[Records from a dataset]
--- start ---

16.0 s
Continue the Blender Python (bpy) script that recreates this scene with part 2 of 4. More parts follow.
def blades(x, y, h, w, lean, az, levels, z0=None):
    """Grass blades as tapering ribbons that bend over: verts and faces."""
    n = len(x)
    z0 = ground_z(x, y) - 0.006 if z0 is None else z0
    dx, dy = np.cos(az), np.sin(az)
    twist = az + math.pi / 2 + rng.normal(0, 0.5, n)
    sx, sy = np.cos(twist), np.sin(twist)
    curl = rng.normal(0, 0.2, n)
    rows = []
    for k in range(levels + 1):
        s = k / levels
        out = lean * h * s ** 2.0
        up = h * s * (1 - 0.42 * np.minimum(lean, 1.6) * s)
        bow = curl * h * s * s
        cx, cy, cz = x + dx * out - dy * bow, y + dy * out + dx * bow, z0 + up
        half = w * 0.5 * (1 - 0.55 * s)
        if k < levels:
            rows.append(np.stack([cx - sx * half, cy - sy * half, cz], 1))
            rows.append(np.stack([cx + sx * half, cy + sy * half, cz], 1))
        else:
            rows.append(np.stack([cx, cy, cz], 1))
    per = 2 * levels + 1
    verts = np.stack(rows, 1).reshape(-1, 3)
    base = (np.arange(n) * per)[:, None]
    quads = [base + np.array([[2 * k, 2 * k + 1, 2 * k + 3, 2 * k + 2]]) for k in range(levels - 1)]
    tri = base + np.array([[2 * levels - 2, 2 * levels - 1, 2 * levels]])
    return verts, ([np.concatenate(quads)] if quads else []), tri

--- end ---
--- start ---

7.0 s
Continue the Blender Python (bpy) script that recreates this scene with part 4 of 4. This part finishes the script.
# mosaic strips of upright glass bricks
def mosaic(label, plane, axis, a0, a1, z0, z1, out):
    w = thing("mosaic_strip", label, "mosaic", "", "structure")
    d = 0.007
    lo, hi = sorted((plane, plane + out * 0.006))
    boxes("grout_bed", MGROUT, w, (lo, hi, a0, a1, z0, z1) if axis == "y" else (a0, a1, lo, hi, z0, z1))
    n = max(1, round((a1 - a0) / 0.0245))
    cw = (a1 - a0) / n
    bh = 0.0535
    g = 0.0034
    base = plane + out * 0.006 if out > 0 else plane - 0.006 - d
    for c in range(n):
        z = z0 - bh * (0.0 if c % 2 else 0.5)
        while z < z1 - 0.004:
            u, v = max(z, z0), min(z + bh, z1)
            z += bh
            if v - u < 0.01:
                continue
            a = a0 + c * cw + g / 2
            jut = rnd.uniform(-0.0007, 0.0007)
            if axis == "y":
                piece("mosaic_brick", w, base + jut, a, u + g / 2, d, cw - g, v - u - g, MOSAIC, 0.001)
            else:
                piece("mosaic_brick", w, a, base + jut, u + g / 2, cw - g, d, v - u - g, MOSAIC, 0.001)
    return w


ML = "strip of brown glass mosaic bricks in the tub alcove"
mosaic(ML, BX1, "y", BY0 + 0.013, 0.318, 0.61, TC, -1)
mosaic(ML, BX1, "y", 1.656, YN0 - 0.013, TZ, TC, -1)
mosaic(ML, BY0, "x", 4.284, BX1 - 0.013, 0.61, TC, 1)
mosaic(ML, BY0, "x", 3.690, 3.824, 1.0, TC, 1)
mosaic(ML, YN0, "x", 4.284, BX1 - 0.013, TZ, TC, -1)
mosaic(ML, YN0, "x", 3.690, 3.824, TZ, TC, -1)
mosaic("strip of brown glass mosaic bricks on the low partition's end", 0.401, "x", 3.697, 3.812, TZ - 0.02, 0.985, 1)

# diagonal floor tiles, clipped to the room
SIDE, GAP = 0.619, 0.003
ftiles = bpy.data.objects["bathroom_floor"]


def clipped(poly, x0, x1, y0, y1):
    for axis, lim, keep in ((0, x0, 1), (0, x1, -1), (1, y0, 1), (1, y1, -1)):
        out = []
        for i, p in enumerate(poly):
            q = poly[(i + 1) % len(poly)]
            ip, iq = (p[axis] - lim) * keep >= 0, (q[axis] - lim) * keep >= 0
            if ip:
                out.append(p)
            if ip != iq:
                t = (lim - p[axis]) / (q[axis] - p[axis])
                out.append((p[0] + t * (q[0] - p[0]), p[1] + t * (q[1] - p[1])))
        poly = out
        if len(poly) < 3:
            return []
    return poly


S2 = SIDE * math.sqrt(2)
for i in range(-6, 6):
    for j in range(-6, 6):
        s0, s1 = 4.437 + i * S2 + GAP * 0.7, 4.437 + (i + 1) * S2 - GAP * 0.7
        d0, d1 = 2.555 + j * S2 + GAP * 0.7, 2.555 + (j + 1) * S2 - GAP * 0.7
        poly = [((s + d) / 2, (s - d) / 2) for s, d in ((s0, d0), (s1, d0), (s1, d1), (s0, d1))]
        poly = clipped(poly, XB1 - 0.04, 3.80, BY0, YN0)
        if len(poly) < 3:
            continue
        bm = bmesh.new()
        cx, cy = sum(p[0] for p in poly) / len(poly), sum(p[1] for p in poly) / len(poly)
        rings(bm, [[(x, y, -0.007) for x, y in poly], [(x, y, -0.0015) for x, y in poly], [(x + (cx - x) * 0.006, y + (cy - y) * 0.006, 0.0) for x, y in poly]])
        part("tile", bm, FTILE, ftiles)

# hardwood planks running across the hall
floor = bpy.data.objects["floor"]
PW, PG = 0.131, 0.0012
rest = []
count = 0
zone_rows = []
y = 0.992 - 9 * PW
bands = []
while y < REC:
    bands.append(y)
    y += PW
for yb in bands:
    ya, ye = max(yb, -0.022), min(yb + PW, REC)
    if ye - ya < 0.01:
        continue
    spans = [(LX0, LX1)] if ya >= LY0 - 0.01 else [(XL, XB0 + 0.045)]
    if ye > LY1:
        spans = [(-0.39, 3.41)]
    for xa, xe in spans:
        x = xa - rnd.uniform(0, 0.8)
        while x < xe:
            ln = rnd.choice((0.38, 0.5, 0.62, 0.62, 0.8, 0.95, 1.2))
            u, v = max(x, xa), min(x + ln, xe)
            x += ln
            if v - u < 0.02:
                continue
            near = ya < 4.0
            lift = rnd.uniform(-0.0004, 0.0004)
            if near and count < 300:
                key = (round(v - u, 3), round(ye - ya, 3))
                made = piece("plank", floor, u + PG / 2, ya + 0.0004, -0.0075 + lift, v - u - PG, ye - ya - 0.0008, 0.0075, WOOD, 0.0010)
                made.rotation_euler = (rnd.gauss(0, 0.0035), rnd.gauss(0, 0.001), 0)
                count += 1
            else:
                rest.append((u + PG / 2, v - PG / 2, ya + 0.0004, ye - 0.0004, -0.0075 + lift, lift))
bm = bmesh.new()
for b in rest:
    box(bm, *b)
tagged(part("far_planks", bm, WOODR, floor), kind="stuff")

--- end ---
--- start ---

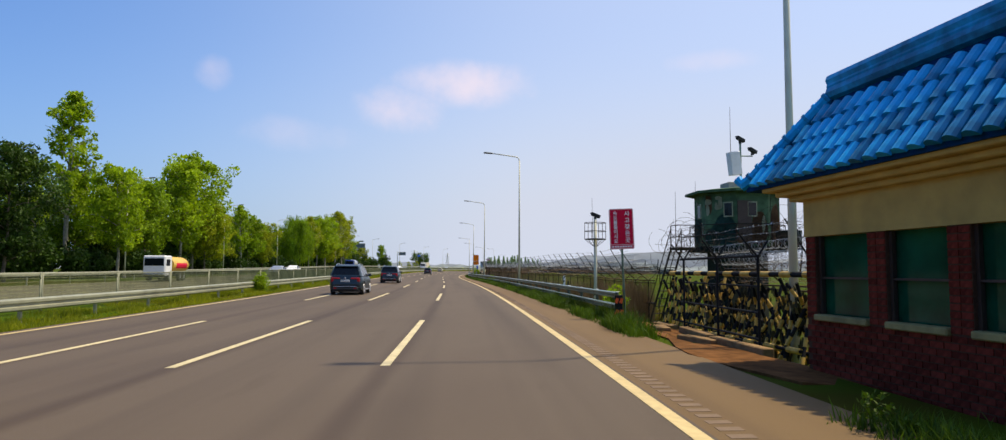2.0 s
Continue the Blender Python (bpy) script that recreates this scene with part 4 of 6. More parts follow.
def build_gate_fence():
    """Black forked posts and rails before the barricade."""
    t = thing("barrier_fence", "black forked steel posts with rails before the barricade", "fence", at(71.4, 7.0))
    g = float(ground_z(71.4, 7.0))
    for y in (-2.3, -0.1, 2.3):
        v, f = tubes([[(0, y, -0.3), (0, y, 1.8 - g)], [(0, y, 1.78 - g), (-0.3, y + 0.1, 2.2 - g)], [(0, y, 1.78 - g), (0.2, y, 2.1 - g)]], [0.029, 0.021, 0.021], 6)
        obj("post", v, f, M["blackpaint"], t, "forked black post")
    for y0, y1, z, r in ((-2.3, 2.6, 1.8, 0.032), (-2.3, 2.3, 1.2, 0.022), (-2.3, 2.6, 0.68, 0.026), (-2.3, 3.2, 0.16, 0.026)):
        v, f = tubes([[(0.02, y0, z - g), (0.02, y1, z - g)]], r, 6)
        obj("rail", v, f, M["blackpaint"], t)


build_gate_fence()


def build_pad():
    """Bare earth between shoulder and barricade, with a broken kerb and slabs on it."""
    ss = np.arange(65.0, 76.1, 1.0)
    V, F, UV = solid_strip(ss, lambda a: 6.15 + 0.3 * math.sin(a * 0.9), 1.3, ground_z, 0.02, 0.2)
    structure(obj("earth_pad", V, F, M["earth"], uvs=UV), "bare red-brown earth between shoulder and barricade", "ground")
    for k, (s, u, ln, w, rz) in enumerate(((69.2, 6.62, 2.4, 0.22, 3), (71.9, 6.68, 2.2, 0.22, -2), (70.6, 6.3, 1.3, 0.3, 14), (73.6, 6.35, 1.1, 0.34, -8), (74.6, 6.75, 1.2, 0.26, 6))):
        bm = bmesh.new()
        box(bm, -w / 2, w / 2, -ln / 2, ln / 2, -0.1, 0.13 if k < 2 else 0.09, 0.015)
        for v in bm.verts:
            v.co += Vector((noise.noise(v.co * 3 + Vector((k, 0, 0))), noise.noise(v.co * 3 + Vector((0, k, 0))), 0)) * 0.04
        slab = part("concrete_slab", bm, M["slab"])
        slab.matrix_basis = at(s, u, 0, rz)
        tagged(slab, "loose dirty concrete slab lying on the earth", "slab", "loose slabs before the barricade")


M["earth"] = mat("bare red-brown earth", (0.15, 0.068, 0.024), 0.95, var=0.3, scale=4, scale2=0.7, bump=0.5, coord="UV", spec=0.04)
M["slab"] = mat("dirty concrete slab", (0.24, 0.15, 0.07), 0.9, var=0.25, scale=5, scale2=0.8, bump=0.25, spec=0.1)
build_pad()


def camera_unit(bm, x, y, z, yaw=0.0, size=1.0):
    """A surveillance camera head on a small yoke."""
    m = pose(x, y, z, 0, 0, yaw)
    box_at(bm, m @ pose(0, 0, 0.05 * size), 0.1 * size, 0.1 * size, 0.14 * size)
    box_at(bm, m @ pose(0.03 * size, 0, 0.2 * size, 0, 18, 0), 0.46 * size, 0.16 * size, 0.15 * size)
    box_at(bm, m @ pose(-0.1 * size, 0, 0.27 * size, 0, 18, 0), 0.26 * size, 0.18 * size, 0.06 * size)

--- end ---

Job: Which lines in the data above contain "parts"? Show each one.

Reply to the exercise:
Continue the Blender Python (bpy) script that recreates this scene with part 2 of 4. More parts follow.
Continue the Blender Python (bpy) script that recreates this scene with part 4 of 6. More parts follow.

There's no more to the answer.